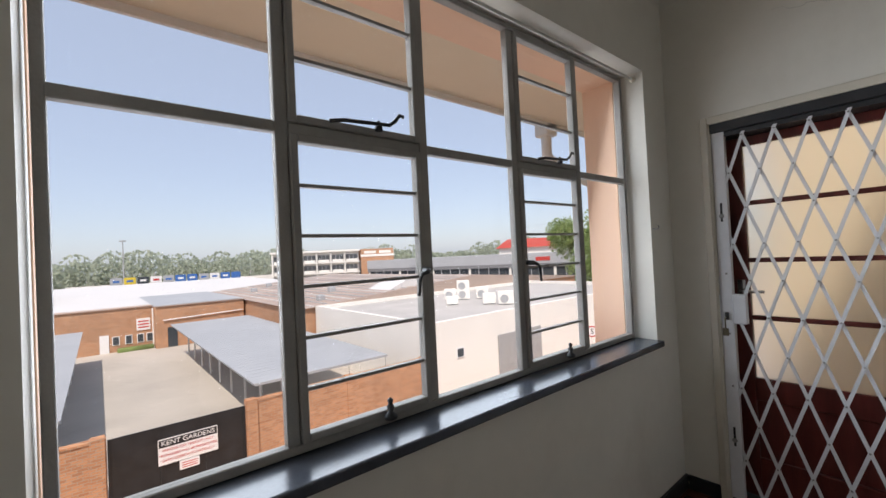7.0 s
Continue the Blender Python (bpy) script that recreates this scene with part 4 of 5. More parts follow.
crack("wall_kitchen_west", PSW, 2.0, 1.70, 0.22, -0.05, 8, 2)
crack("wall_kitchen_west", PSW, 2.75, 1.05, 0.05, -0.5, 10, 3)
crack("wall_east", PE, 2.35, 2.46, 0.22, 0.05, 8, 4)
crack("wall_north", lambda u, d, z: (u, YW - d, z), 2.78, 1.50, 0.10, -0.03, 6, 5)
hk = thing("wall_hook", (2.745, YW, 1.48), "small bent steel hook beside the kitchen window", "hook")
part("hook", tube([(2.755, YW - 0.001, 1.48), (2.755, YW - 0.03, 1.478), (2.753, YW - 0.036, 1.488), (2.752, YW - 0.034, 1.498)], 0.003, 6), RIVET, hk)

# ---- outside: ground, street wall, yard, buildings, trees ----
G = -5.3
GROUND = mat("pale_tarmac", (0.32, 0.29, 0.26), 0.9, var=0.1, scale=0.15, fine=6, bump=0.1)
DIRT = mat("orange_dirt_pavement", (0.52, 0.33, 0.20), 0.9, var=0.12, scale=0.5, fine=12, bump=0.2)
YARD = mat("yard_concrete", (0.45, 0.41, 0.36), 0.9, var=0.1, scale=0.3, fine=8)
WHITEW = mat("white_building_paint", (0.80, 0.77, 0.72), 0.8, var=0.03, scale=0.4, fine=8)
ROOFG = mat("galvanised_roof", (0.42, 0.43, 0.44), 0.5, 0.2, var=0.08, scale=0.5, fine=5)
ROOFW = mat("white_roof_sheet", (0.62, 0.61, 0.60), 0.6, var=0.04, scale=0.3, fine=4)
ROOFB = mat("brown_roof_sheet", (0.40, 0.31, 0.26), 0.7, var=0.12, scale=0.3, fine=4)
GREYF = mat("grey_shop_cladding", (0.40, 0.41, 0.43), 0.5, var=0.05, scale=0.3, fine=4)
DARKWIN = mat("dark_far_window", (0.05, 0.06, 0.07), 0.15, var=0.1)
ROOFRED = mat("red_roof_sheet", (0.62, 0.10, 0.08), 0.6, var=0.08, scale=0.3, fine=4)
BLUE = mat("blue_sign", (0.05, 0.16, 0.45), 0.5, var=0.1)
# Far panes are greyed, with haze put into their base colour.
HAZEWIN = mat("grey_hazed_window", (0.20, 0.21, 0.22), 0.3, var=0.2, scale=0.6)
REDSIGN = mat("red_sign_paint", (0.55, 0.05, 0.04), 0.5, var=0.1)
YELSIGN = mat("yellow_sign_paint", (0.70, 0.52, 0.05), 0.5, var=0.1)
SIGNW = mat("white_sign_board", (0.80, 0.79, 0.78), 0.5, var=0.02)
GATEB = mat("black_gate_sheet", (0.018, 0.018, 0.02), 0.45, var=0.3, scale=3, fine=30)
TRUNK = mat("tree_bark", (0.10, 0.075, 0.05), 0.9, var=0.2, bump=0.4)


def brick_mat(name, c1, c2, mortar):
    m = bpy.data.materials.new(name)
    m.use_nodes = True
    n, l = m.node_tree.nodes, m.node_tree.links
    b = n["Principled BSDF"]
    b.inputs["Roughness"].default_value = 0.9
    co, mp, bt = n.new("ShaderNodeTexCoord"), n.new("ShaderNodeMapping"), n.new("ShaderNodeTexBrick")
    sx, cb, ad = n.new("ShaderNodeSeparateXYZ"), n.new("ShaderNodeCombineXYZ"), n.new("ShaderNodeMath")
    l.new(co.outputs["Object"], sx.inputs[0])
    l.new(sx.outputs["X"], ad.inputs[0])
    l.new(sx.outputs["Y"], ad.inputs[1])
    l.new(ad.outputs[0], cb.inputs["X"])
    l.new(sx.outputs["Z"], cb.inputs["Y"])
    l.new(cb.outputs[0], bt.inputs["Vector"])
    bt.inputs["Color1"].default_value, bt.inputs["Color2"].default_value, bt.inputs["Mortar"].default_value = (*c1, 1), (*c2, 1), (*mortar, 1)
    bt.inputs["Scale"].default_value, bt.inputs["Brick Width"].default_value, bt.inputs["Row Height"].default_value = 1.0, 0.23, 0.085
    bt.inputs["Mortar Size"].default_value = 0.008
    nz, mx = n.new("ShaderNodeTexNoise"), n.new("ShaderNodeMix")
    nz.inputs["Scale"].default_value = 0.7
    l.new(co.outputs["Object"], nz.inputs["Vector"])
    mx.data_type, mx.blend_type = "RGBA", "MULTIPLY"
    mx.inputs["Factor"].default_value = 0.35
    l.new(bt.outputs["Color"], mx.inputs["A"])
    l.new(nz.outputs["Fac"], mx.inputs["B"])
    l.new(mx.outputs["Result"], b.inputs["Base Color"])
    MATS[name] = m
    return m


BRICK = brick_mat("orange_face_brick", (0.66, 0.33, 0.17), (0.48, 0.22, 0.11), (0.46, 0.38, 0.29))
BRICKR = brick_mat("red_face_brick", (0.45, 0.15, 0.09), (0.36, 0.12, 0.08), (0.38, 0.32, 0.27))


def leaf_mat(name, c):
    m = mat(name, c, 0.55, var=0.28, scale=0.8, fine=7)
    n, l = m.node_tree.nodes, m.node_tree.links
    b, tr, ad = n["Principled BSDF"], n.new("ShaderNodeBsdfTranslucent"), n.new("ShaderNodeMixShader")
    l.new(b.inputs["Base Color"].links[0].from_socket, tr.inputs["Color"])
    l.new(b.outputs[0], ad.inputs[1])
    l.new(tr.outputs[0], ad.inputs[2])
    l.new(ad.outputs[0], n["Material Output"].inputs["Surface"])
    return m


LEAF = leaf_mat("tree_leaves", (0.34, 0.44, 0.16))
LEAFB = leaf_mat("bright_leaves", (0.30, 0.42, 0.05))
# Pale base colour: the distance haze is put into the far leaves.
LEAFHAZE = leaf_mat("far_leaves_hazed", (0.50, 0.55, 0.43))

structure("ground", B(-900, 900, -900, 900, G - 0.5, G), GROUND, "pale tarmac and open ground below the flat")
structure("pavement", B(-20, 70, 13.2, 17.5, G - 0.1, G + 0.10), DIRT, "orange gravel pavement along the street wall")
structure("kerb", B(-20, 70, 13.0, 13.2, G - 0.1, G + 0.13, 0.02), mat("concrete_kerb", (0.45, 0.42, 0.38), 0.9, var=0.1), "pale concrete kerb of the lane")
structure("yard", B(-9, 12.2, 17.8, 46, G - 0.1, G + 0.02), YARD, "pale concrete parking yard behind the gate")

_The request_
Skip the pictures, then retype every line above exactly.

_Final result_
7.0 s
Continue the Blender Python (bpy) script that recreates this scene with part 4 of 5. More parts follow.
crack("wall_kitchen_west", PSW, 2.0, 1.70, 0.22, -0.05, 8, 2)
crack("wall_kitchen_west", PSW, 2.75, 1.05, 0.05, -0.5, 10, 3)
crack("wall_east", PE, 2.35, 2.46, 0.22, 0.05, 8, 4)
crack("wall_north", lambda u, d, z: (u, YW - d, z), 2.78, 1.50, 0.10, -0.03, 6, 5)
hk = thing("wall_hook", (2.745, YW, 1.48), "small bent steel hook beside the kitchen window", "hook")
part("hook", tube([(2.755, YW - 0.001, 1.48), (2.755, YW - 0.03, 1.478), (2.753, YW - 0.036, 1.488), (2.752, YW - 0.034, 1.498)], 0.003, 6), RIVET, hk)

# ---- outside: ground, street wall, yard, buildings, trees ----
G = -5.3
GROUND = mat("pale_tarmac", (0.32, 0.29, 0.26), 0.9, var=0.1, scale=0.15, fine=6, bump=0.1)
DIRT = mat("orange_dirt_pavement", (0.52, 0.33, 0.20), 0.9, var=0.12, scale=0.5, fine=12, bump=0.2)
YARD = mat("yard_concrete", (0.45, 0.41, 0.36), 0.9, var=0.1, scale=0.3, fine=8)
WHITEW = mat("white_building_paint", (0.80, 0.77, 0.72), 0.8, var=0.03, scale=0.4, fine=8)
ROOFG = mat("galvanised_roof", (0.42, 0.43, 0.44), 0.5, 0.2, var=0.08, scale=0.5, fine=5)
ROOFW = mat("white_roof_sheet", (0.62, 0.61, 0.60), 0.6, var=0.04, scale=0.3, fine=4)
ROOFB = mat("brown_roof_sheet", (0.40, 0.31, 0.26), 0.7, var=0.12, scale=0.3, fine=4)
GREYF = mat("grey_shop_cladding", (0.40, 0.41, 0.43), 0.5, var=0.05, scale=0.3, fine=4)
DARKWIN = mat("dark_far_window", (0.05, 0.06, 0.07), 0.15, var=0.1)
ROOFRED = mat("red_roof_sheet", (0.62, 0.10, 0.08), 0.6, var=0.08, scale=0.3, fine=4)
BLUE = mat("blue_sign", (0.05, 0.16, 0.45), 0.5, var=0.1)
# Far panes are greyed, with haze put into their base colour.
HAZEWIN = mat("grey_hazed_window", (0.20, 0.21, 0.22), 0.3, var=0.2, scale=0.6)
REDSIGN = mat("red_sign_paint", (0.55, 0.05, 0.04), 0.5, var=0.1)
YELSIGN = mat("yellow_sign_paint", (0.70, 0.52, 0.05), 0.5, var=0.1)
SIGNW = mat("white_sign_board", (0.80, 0.79, 0.78), 0.5, var=0.02)
GATEB = mat("black_gate_sheet", (0.018, 0.018, 0.02), 0.45, var=0.3, scale=3, fine=30)
TRUNK = mat("tree_bark", (0.10, 0.075, 0.05), 0.9, var=0.2, bump=0.4)


def brick_mat(name, c1, c2, mortar):
    m = bpy.data.materials.new(name)
    m.use_nodes = True
    n, l = m.node_tree.nodes, m.node_tree.links
    b = n["Principled BSDF"]
    b.inputs["Roughness"].default_value = 0.9
    co, mp, bt = n.new("ShaderNodeTexCoord"), n.new("ShaderNodeMapping"), n.new("ShaderNodeTexBrick")
    sx, cb, ad = n.new("ShaderNodeSeparateXYZ"), n.new("ShaderNodeCombineXYZ"), n.new("ShaderNodeMath")
    l.new(co.outputs["Object"], sx.inputs[0])
    l.new(sx.outputs["X"], ad.inputs[0])
    l.new(sx.outputs["Y"], ad.inputs[1])
    l.new(ad.outputs[0], cb.inputs["X"])
    l.new(sx.outputs["Z"], cb.inputs["Y"])
    l.new(cb.outputs[0], bt.inputs["Vector"])
    bt.inputs["Color1"].default_value, bt.inputs["Color2"].default_value, bt.inputs["Mortar"].default_value = (*c1, 1), (*c2, 1), (*mortar, 1)
    bt.inputs["Scale"].default_value, bt.inputs["Brick Width"].default_value, bt.inputs["Row Height"].default_value = 1.0, 0.23, 0.085
    bt.inputs["Mortar Size"].default_value = 0.008
    nz, mx = n.new("ShaderNodeTexNoise"), n.new("ShaderNodeMix")
    nz.inputs["Scale"].default_value = 0.7
    l.new(co.outputs["Object"], nz.inputs["Vector"])
    mx.data_type, mx.blend_type = "RGBA", "MULTIPLY"
    mx.inputs["Factor"].default_value = 0.35
    l.new(bt.outputs["Color"], mx.inputs["A"])
    l.new(nz.outputs["Fac"], mx.inputs["B"])
    l.new(mx.outputs["Result"], b.inputs["Base Color"])
    MATS[name] = m
    return m


BRICK = brick_mat("orange_face_brick", (0.66, 0.33, 0.17), (0.48, 0.22, 0.11), (0.46, 0.38, 0.29))
BRICKR = brick_mat("red_face_brick", (0.45, 0.15, 0.09), (0.36, 0.12, 0.08), (0.38, 0.32, 0.27))


def leaf_mat(name, c):
    m = mat(name, c, 0.55, var=0.28, scale=0.8, fine=7)
    n, l = m.node_tree.nodes, m.node_tree.links
    b, tr, ad = n["Principled BSDF"], n.new("ShaderNodeBsdfTranslucent"), n.new("ShaderNodeMixShader")
    l.new(b.inputs["Base Color"].links[0].from_socket, tr.inputs["Color"])
    l.new(b.outputs[0], ad.inputs[1])
    l.new(tr.outputs[0], ad.inputs[2])
    l.new(ad.outputs[0], n["Material Output"].inputs["Surface"])
    return m


LEAF = leaf_mat("tree_leaves", (0.34, 0.44, 0.16))
LEAFB = leaf_mat("bright_leaves", (0.30, 0.42, 0.05))
# Pale base colour: the distance haze is put into the far leaves.
LEAFHAZE = leaf_mat("far_leaves_hazed", (0.50, 0.55, 0.43))

structure("ground", B(-900, 900, -900, 900, G - 0.5, G), GROUND, "pale tarmac and open ground below the flat")
structure("pavement", B(-20, 70, 13.2, 17.5, G - 0.1, G + 0.10), DIRT, "orange gravel pavement along the street wall")
structure("kerb", B(-20, 70, 13.0, 13.2, G - 0.1, G + 0.13, 0.02), mat("concrete_kerb", (0.45, 0.42, 0.38), 0.9, var=0.1), "pale concrete kerb of the lane")
structure("yard", B(-9, 12.2, 17.8, 46, G - 0.1, G + 0.02), YARD, "pale concrete parking yard behind the gate")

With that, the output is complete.